The question you’re probably wondering: In a field where image is everything, how does a blind person fit in?

“The industry is all about celebrating differentiation,” Loebner noted. “And people with disabilities have to be able to maneuver and adapt in ways that are unique to them. And so I literally see the world with a different perspective every day.”

Loebner has been an educator almost as long as he’s been in advertising, mentoring young people with disabilities to ensure they know their career options. His advocacy has been recognized by the American Advertising Federation, which awarded him a silver medal for serving on its Mosaic Council, a premier think tank for diversity, equity and inclusion in the industry.

Loebner is also a 2020 National Federation of the Blind scholarship recipient, which he received based on his doctoral focus of disability and inclusion within the advertising industry.

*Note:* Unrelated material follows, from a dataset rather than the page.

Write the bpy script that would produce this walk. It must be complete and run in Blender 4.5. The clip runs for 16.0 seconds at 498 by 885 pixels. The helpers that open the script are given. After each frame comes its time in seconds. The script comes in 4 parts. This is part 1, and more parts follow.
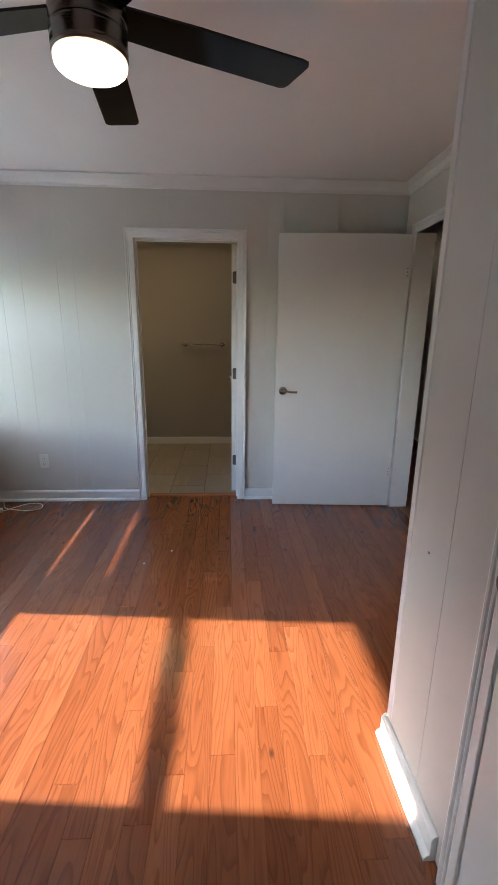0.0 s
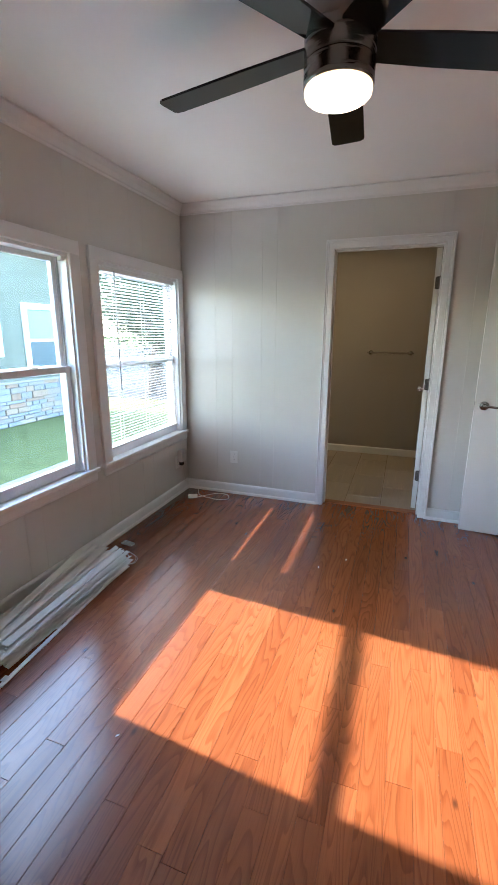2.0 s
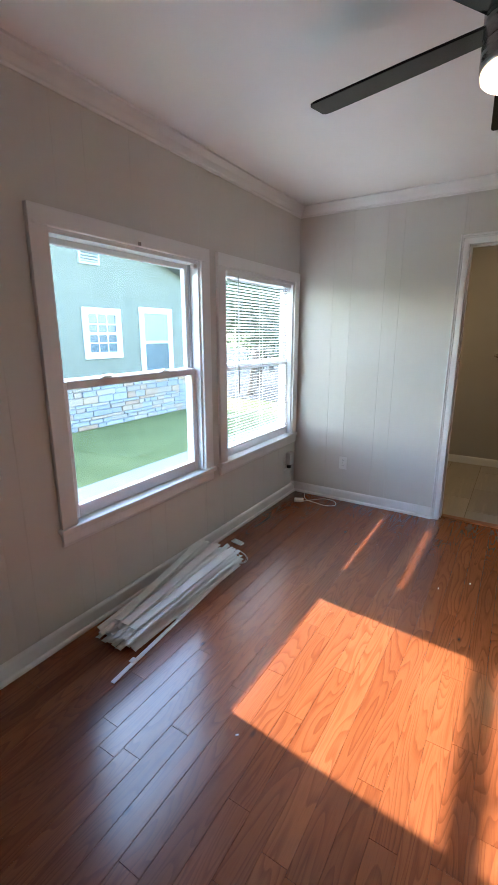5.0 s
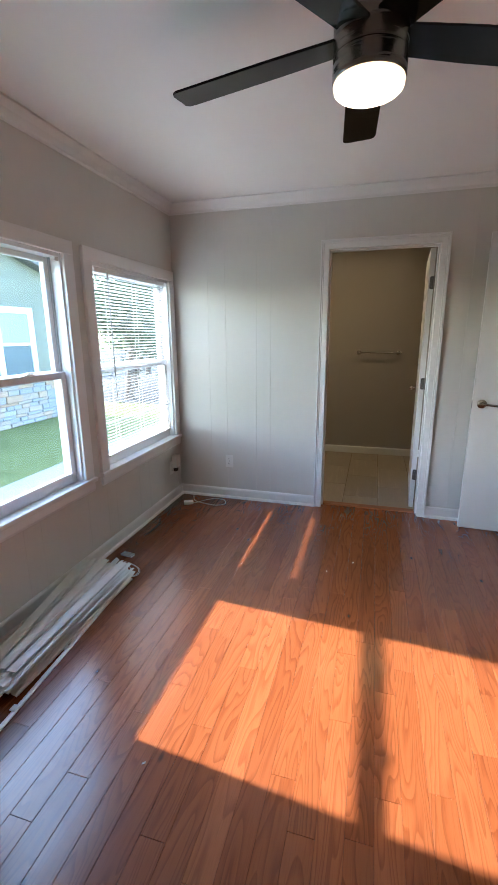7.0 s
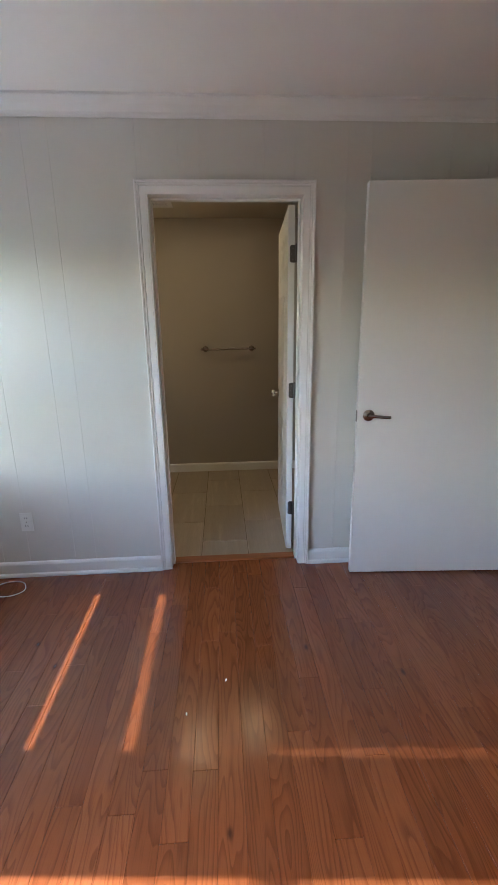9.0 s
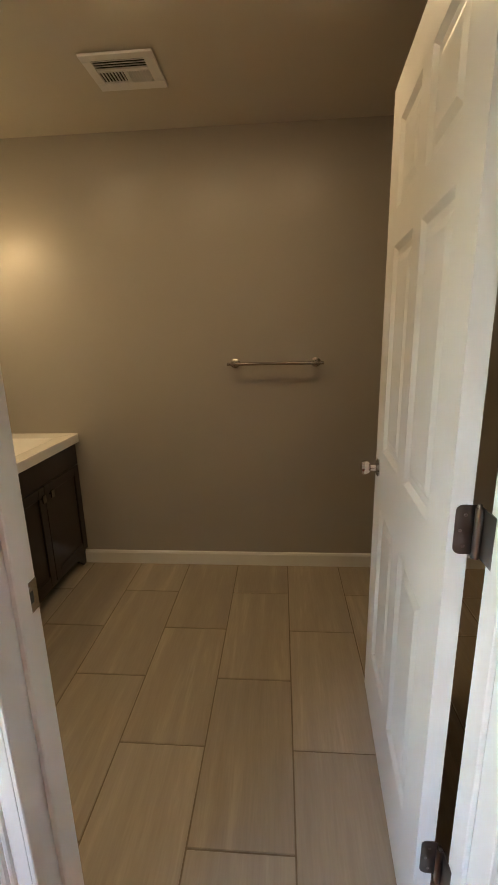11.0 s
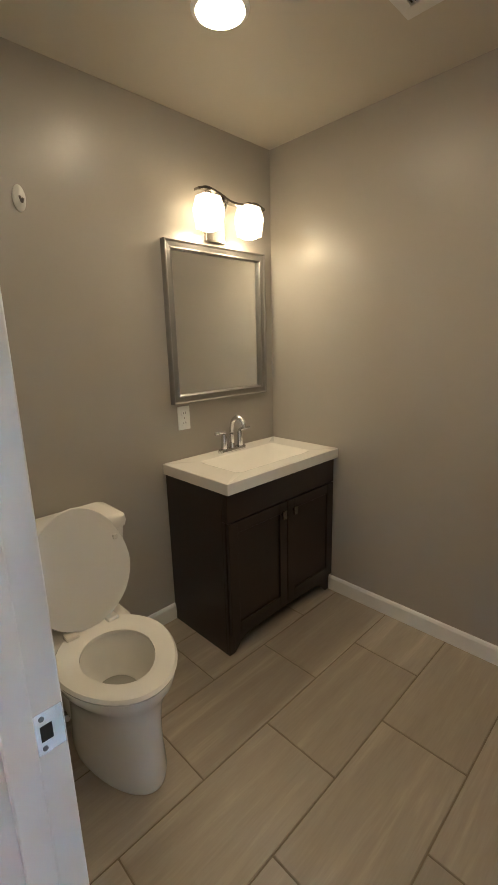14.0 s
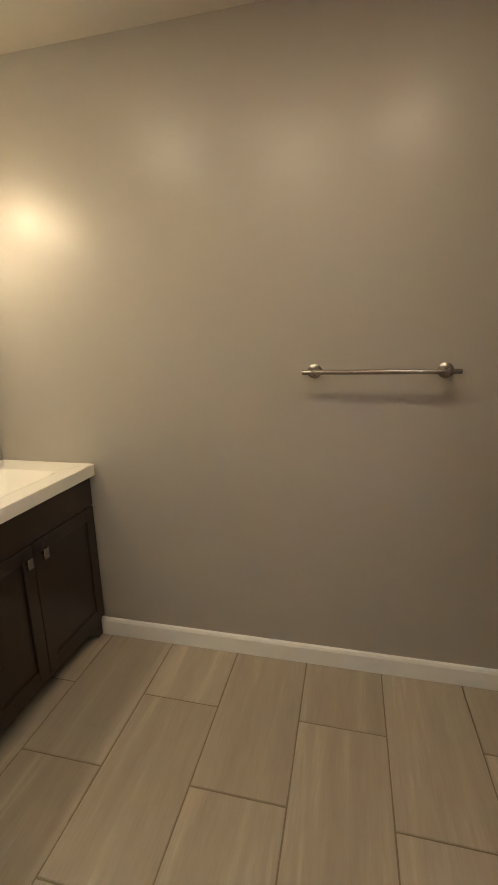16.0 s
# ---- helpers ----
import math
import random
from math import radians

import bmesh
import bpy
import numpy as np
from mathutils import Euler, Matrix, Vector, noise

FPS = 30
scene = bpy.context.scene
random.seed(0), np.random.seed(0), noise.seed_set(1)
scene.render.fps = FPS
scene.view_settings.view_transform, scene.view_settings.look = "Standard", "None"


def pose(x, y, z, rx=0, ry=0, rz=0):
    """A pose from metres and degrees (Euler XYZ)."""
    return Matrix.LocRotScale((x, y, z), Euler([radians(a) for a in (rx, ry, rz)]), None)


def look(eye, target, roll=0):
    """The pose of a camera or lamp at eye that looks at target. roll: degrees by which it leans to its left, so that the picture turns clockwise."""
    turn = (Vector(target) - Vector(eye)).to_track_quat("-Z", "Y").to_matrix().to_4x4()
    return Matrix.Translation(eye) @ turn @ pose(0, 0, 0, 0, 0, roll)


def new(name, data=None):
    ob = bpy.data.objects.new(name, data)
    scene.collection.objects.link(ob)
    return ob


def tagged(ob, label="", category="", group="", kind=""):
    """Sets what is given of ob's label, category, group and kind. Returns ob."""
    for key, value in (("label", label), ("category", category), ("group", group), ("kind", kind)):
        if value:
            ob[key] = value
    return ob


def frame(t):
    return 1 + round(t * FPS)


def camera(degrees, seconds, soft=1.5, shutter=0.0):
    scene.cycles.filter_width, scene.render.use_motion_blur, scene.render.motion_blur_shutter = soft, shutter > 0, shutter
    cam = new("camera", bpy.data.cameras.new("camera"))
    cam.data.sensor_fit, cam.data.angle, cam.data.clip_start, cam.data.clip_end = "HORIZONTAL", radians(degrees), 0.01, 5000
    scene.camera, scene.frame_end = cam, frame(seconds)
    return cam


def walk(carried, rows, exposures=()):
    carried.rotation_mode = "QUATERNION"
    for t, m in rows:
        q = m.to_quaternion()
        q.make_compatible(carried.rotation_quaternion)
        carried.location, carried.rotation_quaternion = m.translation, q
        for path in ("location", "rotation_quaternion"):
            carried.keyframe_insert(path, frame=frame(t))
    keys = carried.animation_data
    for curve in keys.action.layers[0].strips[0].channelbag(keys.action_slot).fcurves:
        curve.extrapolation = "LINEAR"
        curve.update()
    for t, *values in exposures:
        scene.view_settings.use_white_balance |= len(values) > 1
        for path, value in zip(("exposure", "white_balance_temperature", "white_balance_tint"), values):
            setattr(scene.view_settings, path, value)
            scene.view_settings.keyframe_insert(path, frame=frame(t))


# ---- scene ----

“Advertising is powerful,” he said at Adweek’s recent Disability Inclusion Summit. “It shapes our reality well beyond the features and benefits of a product or a service, but really about our society and how people with disabilities should be a part of it. Not only who’s on screen, but those people in the agency.”

Big Mistake

“I didn’t get [career] guidance when I was in college,” Loebner recalled, “and I made the wrong decision that led to years of not being in an industry that I love.”

Lesson Learned

“Everybody talks about authenticity within the creative framing of a finished ad or campaign, but that human authenticity needs to be shared with colleagues, to identify as part of that community of people with disabilities so that their peers can connect with them,” he said.

How He Got the Gig

“My wife [who’s an art director] and I were looking to move to a different agency together, and so we created this plan that showed our strengths together as a professional team,” Loebner said.

Pro Tip

“To any person with a disability: Pursue a career in the creative arts. Just go for it,” he advised. “Don’t let your disability get in the way of who you are. Your ideas can define who you are as a person and how you can connect with the industry.”